Give every line again exactly as it appears, please, but not the pictures.

[Begin DATASET EXTRACT]

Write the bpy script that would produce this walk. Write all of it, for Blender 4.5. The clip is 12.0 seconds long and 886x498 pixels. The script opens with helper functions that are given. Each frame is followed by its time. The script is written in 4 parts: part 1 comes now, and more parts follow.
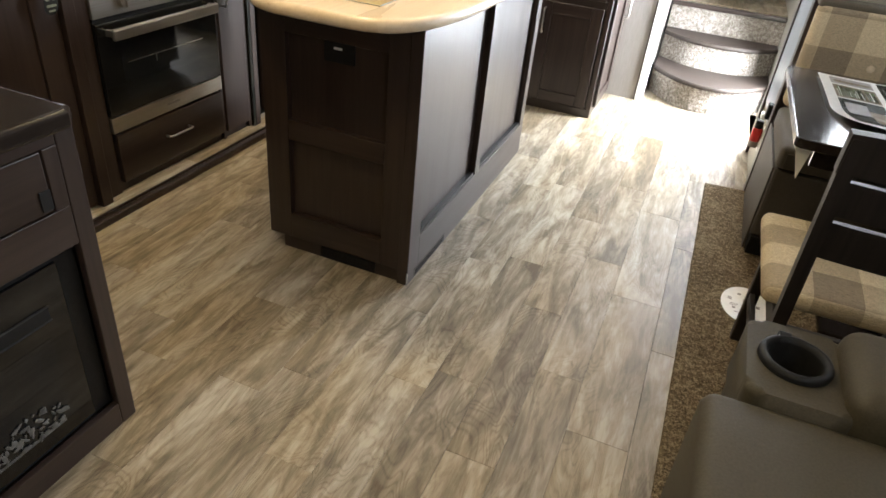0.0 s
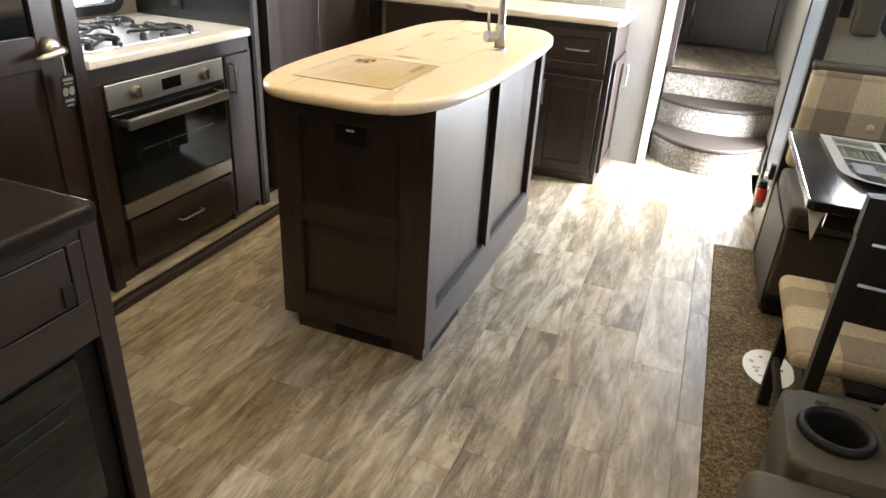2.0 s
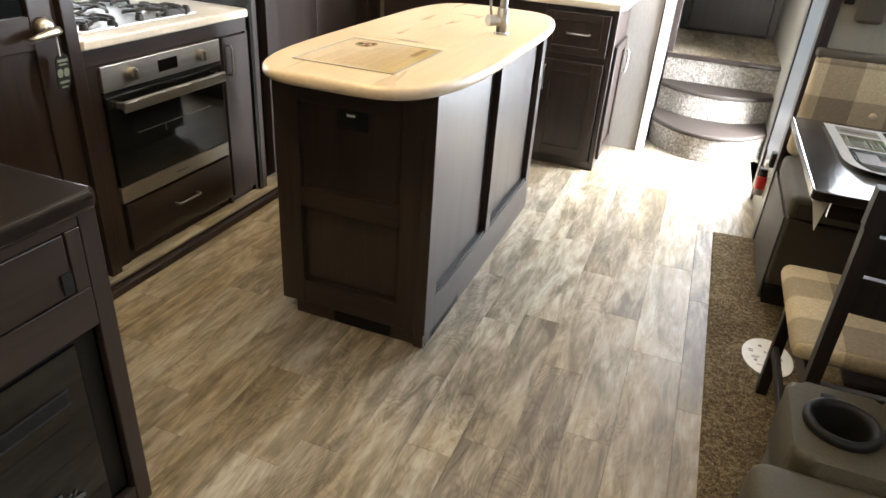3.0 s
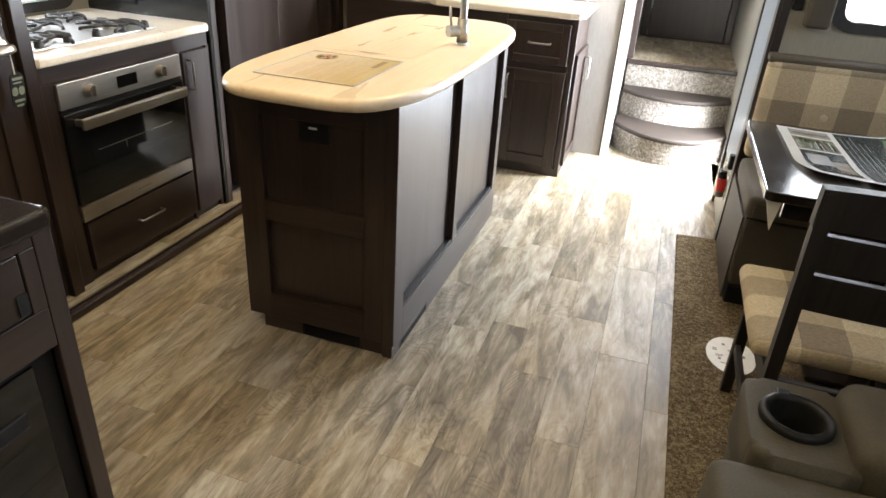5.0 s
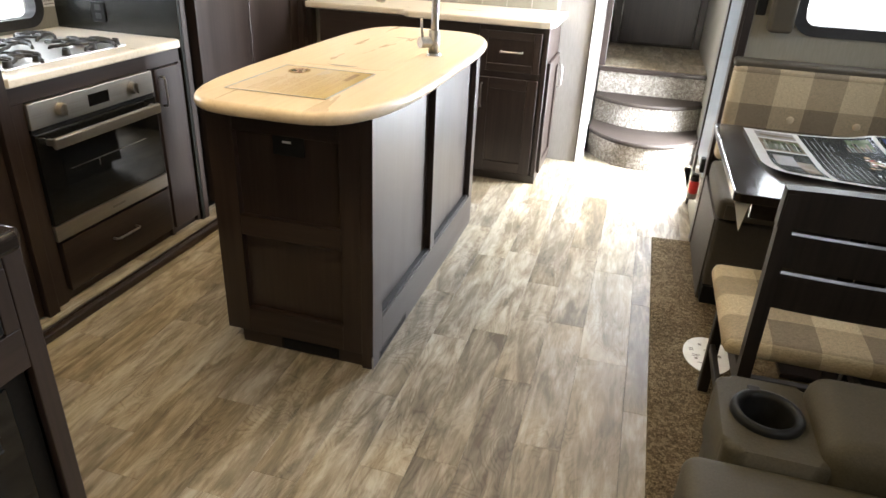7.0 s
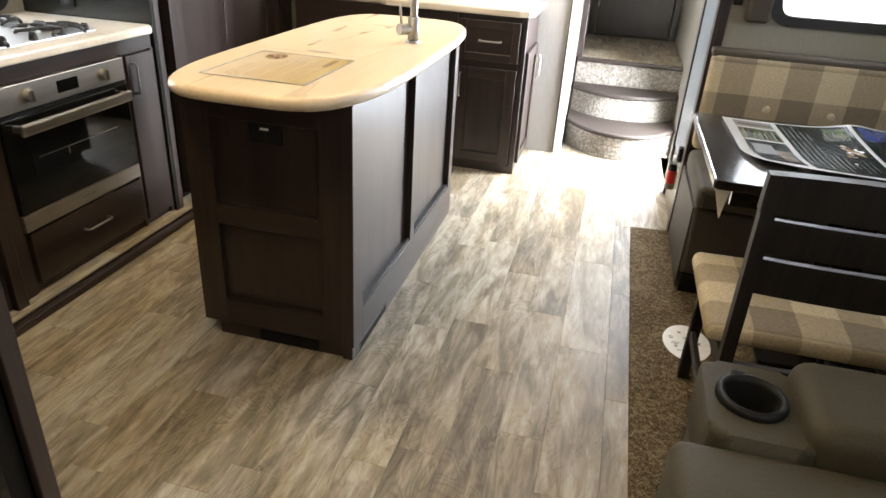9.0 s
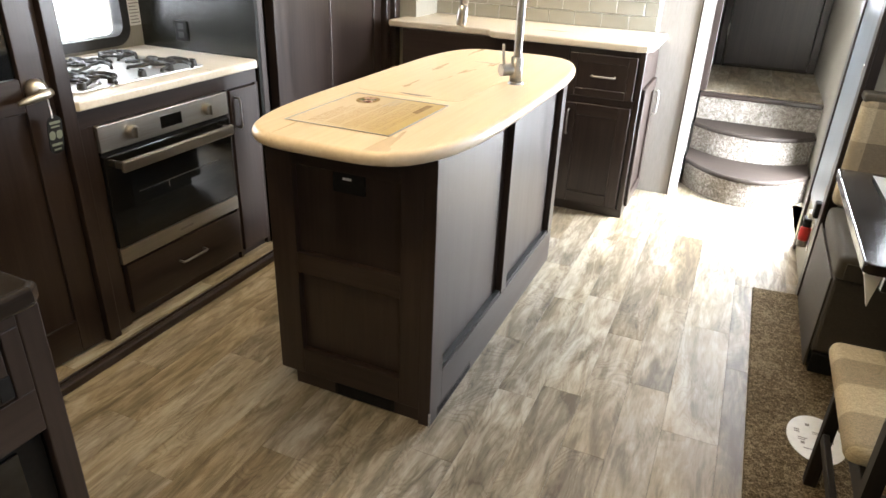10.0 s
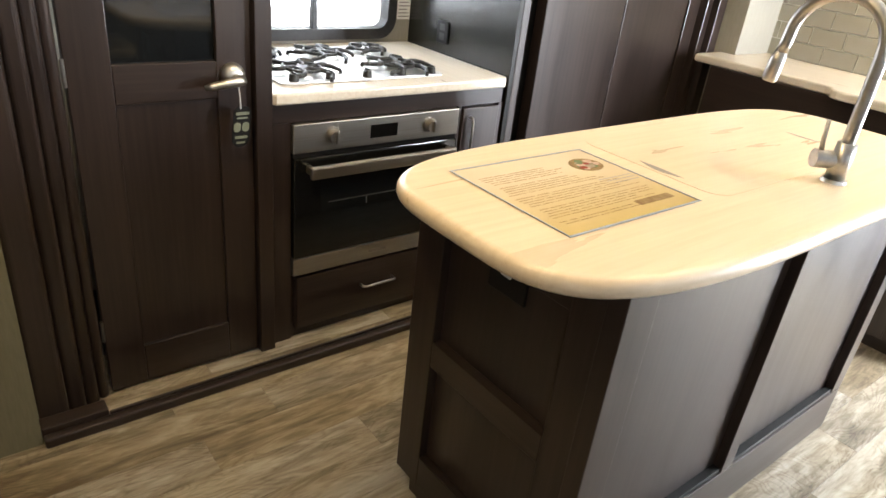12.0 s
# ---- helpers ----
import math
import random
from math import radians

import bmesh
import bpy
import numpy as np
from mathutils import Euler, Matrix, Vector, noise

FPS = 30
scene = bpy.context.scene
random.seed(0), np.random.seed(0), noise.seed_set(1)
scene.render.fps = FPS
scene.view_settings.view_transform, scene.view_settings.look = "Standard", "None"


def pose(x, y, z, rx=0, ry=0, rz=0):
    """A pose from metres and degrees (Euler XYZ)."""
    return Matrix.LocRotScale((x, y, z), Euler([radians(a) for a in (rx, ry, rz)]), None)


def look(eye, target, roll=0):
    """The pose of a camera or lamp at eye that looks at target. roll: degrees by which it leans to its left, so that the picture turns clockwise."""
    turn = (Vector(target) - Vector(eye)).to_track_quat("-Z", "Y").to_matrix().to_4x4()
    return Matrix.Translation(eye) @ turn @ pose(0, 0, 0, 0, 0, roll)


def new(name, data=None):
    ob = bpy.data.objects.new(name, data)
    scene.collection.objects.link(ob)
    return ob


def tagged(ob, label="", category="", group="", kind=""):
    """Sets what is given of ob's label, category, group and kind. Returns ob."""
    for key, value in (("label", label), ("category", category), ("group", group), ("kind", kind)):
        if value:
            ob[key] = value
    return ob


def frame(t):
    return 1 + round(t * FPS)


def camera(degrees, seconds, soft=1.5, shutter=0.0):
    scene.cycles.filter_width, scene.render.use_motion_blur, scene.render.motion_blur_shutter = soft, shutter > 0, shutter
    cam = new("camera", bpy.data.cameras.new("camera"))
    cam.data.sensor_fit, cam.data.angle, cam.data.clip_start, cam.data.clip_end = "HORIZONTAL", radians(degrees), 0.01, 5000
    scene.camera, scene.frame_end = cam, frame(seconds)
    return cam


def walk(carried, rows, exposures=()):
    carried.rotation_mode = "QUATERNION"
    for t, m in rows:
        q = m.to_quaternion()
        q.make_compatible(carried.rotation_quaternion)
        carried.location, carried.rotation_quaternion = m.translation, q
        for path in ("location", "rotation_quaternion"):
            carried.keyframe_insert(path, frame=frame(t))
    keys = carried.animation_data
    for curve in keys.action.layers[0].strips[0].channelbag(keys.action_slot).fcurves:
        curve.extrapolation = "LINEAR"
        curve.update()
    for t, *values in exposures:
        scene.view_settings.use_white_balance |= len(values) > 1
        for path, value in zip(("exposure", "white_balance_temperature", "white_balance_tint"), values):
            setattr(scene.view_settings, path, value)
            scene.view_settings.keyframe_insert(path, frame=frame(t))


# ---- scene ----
cam = camera(67.4, 12.0, 1.6)
PATH = [
    (0, (0.275, 0.262, 1.363), (-0.281, 1.855, 0.29), 6.1),
    (0.5, (0.289, 0.279, 1.407), (-0.212, 1.978, 0.478), 5.8),
    (1, (0.28, 0.281, 1.408), (-0.165, 2.022, 0.53), 5.1),
    (1.5, (0.257, 0.257, 1.393), (-0.281, 1.972, 0.515), 3.9),
    (2, (0.229, 0.263, 1.382), (-0.383, 1.94, 0.479), 3.5),
    (2.5, (0.212, 0.274, 1.381), (-0.394, 1.932, 0.441), 4.0),
    (3, (0.202, 0.274, 1.383), (-0.383, 1.936, 0.438), 4.2),
    (5, (0.228, 0.273, 1.39), (-0.288, 1.974, 0.474), 3.7),
    (5.5, (0.233, 0.263, 1.385), (-0.26, 1.974, 0.475), 3.3),
    (6, (0.221, 0.26, 1.386), (-0.266, 1.977, 0.483), 3.6),
    (6.5, (0.23, 0.259, 1.389), (-0.255, 1.978, 0.49), 3.4),
    (7, (0.248, 0.266, 1.397), (-0.222, 1.996, 0.508), 2.8),
    (9, (0.229, 0.274, 1.375), (-0.168, 2.014, 0.471), 3.6),
    (9.5, (0.212, 0.36, 1.402), (-0.318, 2.063, 0.497), 2.6),
    (10, (0.212, 0.502, 1.415), (-0.496, 2.158, 0.545), 2.3),
    (10.5, (0.198, 0.648, 1.412), (-0.628, 2.259, 0.562), 2.4),
    (11, (0.096, 0.866, 1.411), (-0.857, 2.412, 0.573), 3.5),
    (11.5, (0.041, 1.085, 1.408), (-1.145, 2.454, 0.559), 4.9),
    (12, (0.045, 1.181, 1.382), (-1.314, 2.339, 0.482), 6.7),
]
EXPOSURES = [(0.0, 0.20), (12.0, 0.20)]
SKY = 0.15
P_DOOR, P_DIN, P_KIT, P_SIDE_FILL, P_REAR_FILL, P_UNDER, P_CEIL = 215.0, 9.0, 9.5, 6.0, 9.0, 1.5, 9.3
LAMPS = ((-0.85, 1.25), (-0.95, 2.1), (-0.75, 3.3), (0.2, -0.3))
walk(cam, [(t, look(eye, target, roll)) for t, eye, target, roll in PATH], EXPOSURES)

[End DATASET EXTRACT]

### THE COMPLETED TASK
Write the bpy script that would produce this walk. Write all of it, for Blender 4.5. The clip is 12.0 seconds long and 886x498 pixels. The script opens with helper functions that are given. Each frame is followed by its time. The script is written in 4 parts: part 1 comes now, and more parts follow.
0.0 s
2.0 s
3.0 s
5.0 s
7.0 s
9.0 s
10.0 s
12.0 s
# ---- helpers ----
import math
import random
from math import radians

import bmesh
import bpy
import numpy as np
from mathutils import Euler, Matrix, Vector, noise

FPS = 30
scene = bpy.context.scene
random.seed(0), np.random.seed(0), noise.seed_set(1)
scene.render.fps = FPS
scene.view_settings.view_transform, scene.view_settings.look = "Standard", "None"


def pose(x, y, z, rx=0, ry=0, rz=0):
    """A pose from metres and degrees (Euler XYZ)."""
    return Matrix.LocRotScale((x, y, z), Euler([radians(a) for a in (rx, ry, rz)]), None)


def look(eye, target, roll=0):
    """The pose of a camera or lamp at eye that looks at target. roll: degrees by which it leans to its left, so that the picture turns clockwise."""
    turn = (Vector(target) - Vector(eye)).to_track_quat("-Z", "Y").to_matrix().to_4x4()
    return Matrix.Translation(eye) @ turn @ pose(0, 0, 0, 0, 0, roll)


def new(name, data=None):
    ob = bpy.data.objects.new(name, data)
    scene.collection.objects.link(ob)
    return ob


def tagged(ob, label="", category="", group="", kind=""):
    """Sets what is given of ob's label, category, group and kind. Returns ob."""
    for key, value in (("label", label), ("category", category), ("group", group), ("kind", kind)):
        if value:
            ob[key] = value
    return ob


def frame(t):
    return 1 + round(t * FPS)


def camera(degrees, seconds, soft=1.5, shutter=0.0):
    scene.cycles.filter_width, scene.render.use_motion_blur, scene.render.motion_blur_shutter = soft, shutter > 0, shutter
    cam = new("camera", bpy.data.cameras.new("camera"))
    cam.data.sensor_fit, cam.data.angle, cam.data.clip_start, cam.data.clip_end = "HORIZONTAL", radians(degrees), 0.01, 5000
    scene.camera, scene.frame_end = cam, frame(seconds)
    return cam


def walk(carried, rows, exposures=()):
    carried.rotation_mode = "QUATERNION"
    for t, m in rows:
        q = m.to_quaternion()
        q.make_compatible(carried.rotation_quaternion)
        carried.location, carried.rotation_quaternion = m.translation, q
        for path in ("location", "rotation_quaternion"):
            carried.keyframe_insert(path, frame=frame(t))
    keys = carried.animation_data
    for curve in keys.action.layers[0].strips[0].channelbag(keys.action_slot).fcurves:
        curve.extrapolation = "LINEAR"
        curve.update()
    for t, *values in exposures:
        scene.view_settings.use_white_balance |= len(values) > 1
        for path, value in zip(("exposure", "white_balance_temperature", "white_balance_tint"), values):
            setattr(scene.view_settings, path, value)
            scene.view_settings.keyframe_insert(path, frame=frame(t))


# ---- scene ----
cam = camera(67.4, 12.0, 1.6)
PATH = [
    (0, (0.275, 0.262, 1.363), (-0.281, 1.855, 0.29), 6.1),
    (0.5, (0.289, 0.279, 1.407), (-0.212, 1.978, 0.478), 5.8),
    (1, (0.28, 0.281, 1.408), (-0.165, 2.022, 0.53), 5.1),
    (1.5, (0.257, 0.257, 1.393), (-0.281, 1.972, 0.515), 3.9),
    (2, (0.229, 0.263, 1.382), (-0.383, 1.94, 0.479), 3.5),
    (2.5, (0.212, 0.274, 1.381), (-0.394, 1.932, 0.441), 4.0),
    (3, (0.202, 0.274, 1.383), (-0.383, 1.936, 0.438), 4.2),
    (5, (0.228, 0.273, 1.39), (-0.288, 1.974, 0.474), 3.7),
    (5.5, (0.233, 0.263, 1.385), (-0.26, 1.974, 0.475), 3.3),
    (6, (0.221, 0.26, 1.386), (-0.266, 1.977, 0.483), 3.6),
    (6.5, (0.23, 0.259, 1.389), (-0.255, 1.978, 0.49), 3.4),
    (7, (0.248, 0.266, 1.397), (-0.222, 1.996, 0.508), 2.8),
    (9, (0.229, 0.274, 1.375), (-0.168, 2.014, 0.471), 3.6),
    (9.5, (0.212, 0.36, 1.402), (-0.318, 2.063, 0.497), 2.6),
    (10, (0.212, 0.502, 1.415), (-0.496, 2.158, 0.545), 2.3),
    (10.5, (0.198, 0.648, 1.412), (-0.628, 2.259, 0.562), 2.4),
    (11, (0.096, 0.866, 1.411), (-0.857, 2.412, 0.573), 3.5),
    (11.5, (0.041, 1.085, 1.408), (-1.145, 2.454, 0.559), 4.9),
    (12, (0.045, 1.181, 1.382), (-1.314, 2.339, 0.482), 6.7),
]
EXPOSURES = [(0.0, 0.20), (12.0, 0.20)]
SKY = 0.15
P_DOOR, P_DIN, P_KIT, P_SIDE_FILL, P_REAR_FILL, P_UNDER, P_CEIL = 215.0, 9.0, 9.5, 6.0, 9.0, 1.5, 9.3
LAMPS = ((-0.85, 1.25), (-0.95, 2.1), (-0.75, 3.3), (0.2, -0.3))
walk(cam, [(t, look(eye, target, roll)) for t, eye, target, roll in PATH], EXPOSURES)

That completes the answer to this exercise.